In many respects, there is little to argue against in the order. It seems appropriate that a government should institute a policy which protects its citizens’ data from being transferred to foreign adversaries – China, of course, being the main target. Regarding trade, the order specifically says that measures should, ‘…not stop the flow of information necessary for financial services activities or impose measures aimed at a broader decoupling of the substantial consumer, economic, scientific, and trade relationships that the United States has with other countries.’

However, although it may not directly impact the flows of goods, the development of so-called ‘data islands’ or ‘techno-nationalism’ (as this trend has been called) has important strategic implications for business. China is in the process of creating its own data regulations to prevent the transfer of personal data to foreign countries. Beijing’s view is less influenced by concerns of personal confidentiality and more by its belief (mirrored by many in the emerging world) that personal data is a strategic national resource to be protected from foreign exploitation. Biden’s order is more in line with the EU data regimes, although even here fundamental differences of opinion exist.
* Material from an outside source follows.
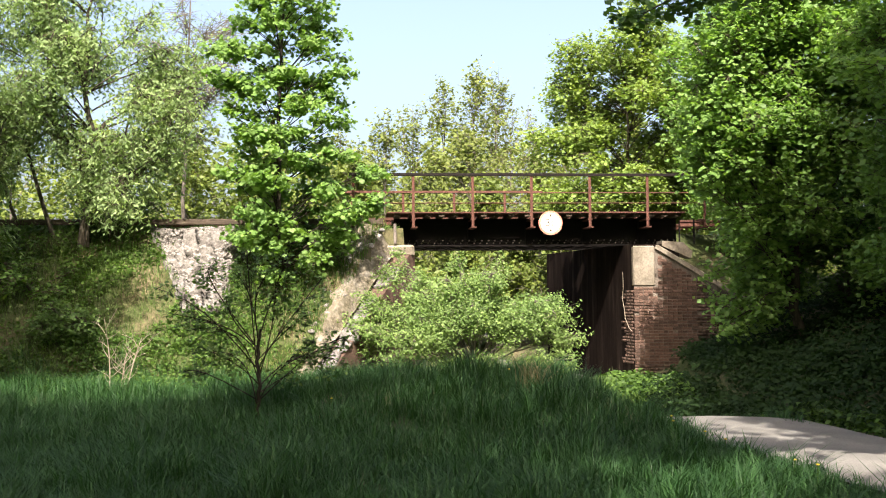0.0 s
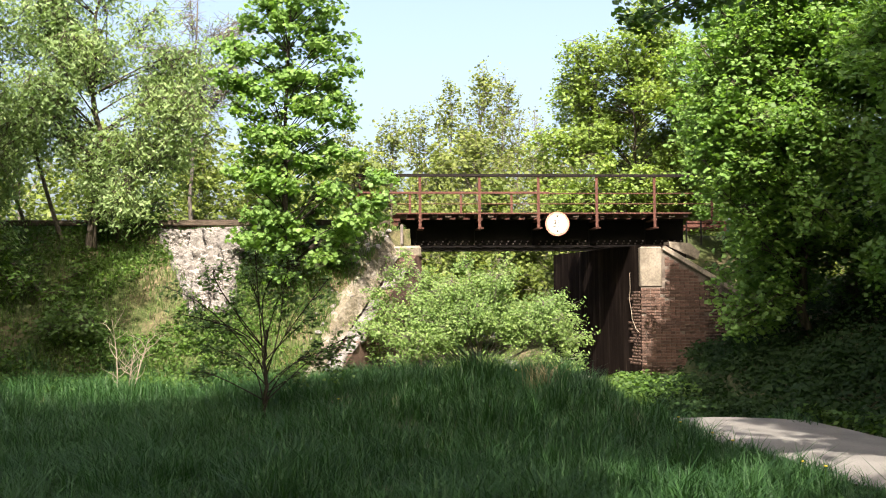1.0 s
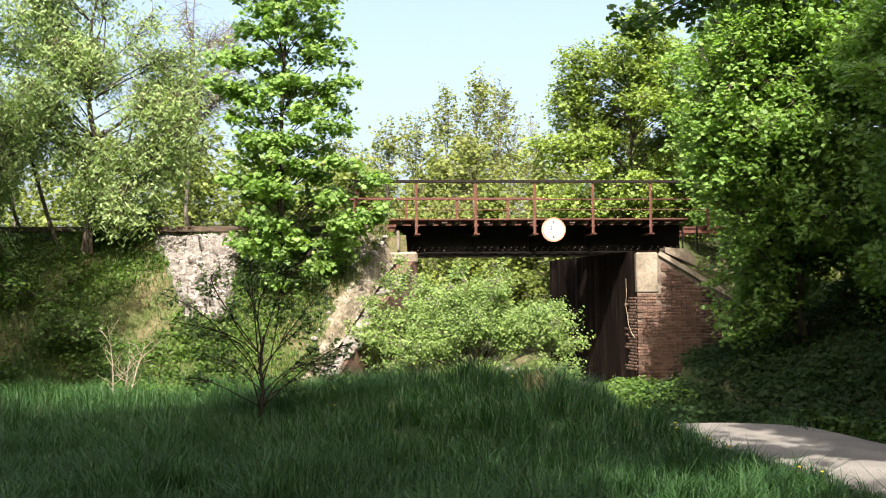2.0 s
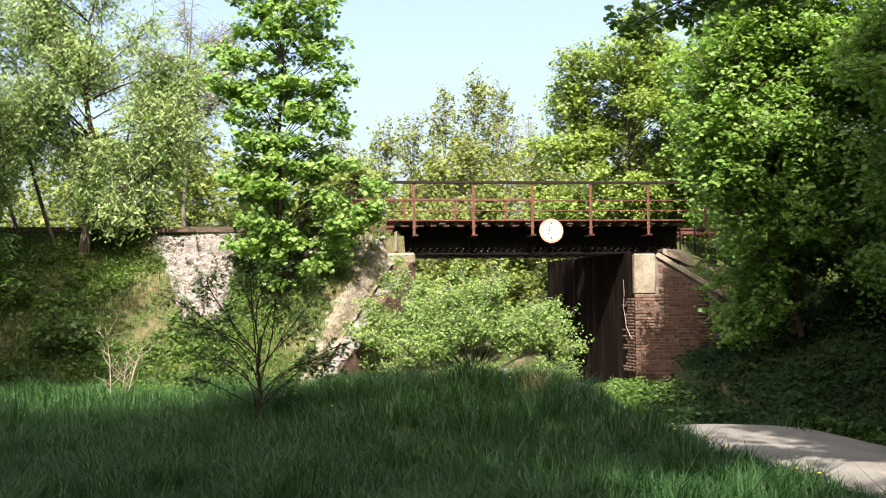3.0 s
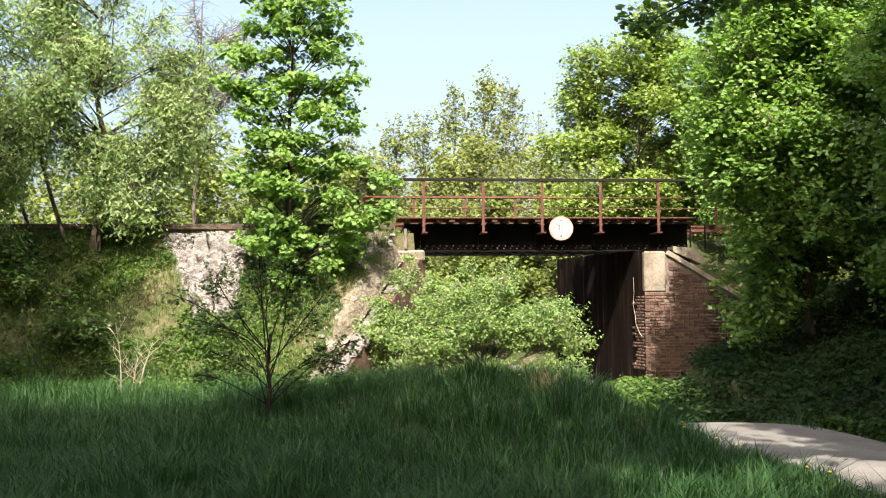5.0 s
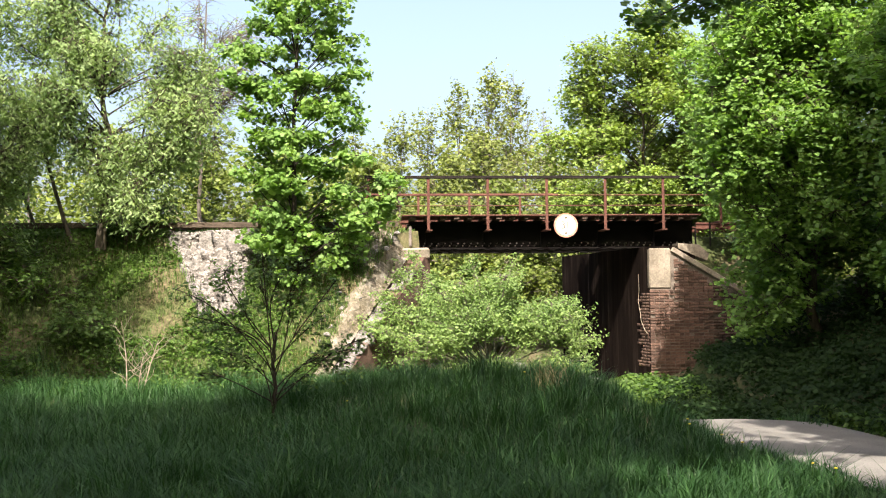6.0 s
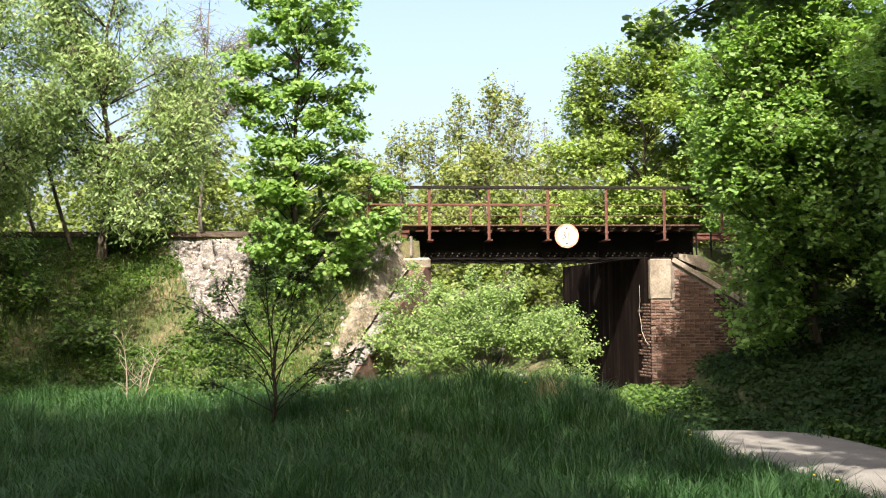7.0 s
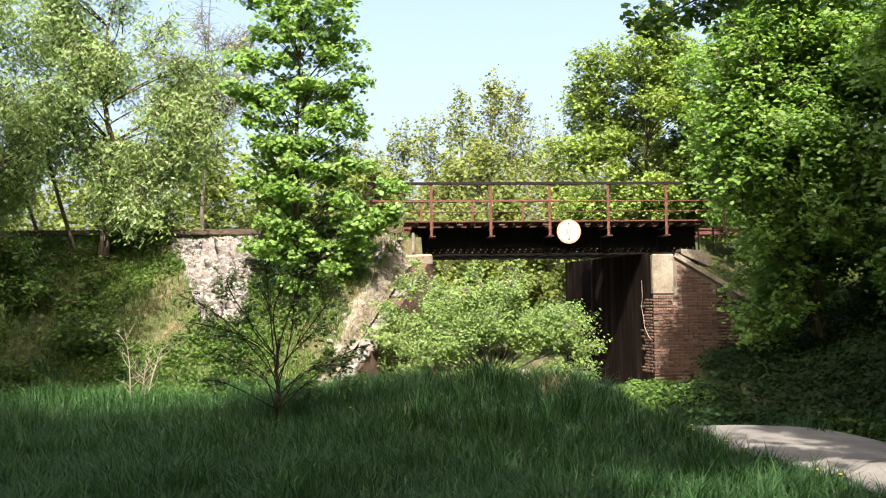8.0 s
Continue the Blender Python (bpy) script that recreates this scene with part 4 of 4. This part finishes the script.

Attempts to create an agreement on transatlantic data flows are presently mired in court cases over whether protections are equivalent in both jurisdictions. Many in the EU believe that US legislation which allows the surveillance of foreigners’ data but not their own citizens is unfair. As one data security organisation, Dataguard, put it, ‘The use of many software providers [by European consumers] implicitly involves the transfer of data from Europeans to the US, and European companies are thus (indirectly) promoting the surveillance practice [conducted by US intelligence agencies].’

The inevitable result will be that companies will be forced to host and maintain databases in each jurisdiction and ensure that no data is transferred globally across a common enterprise-wide network. Whilst not impacting on shipment data, it will be a hindrance to multinationals operating in multiple markets and reinforce the competitive advantage of locally based companies. This in turn will provide another headwind to global flows of goods. This view is also held by the World Trade Organisation which sees the fragmentation of data regimes as ‘value destroying’, preventing many consumers from experiencing the benefits of the global digital economy.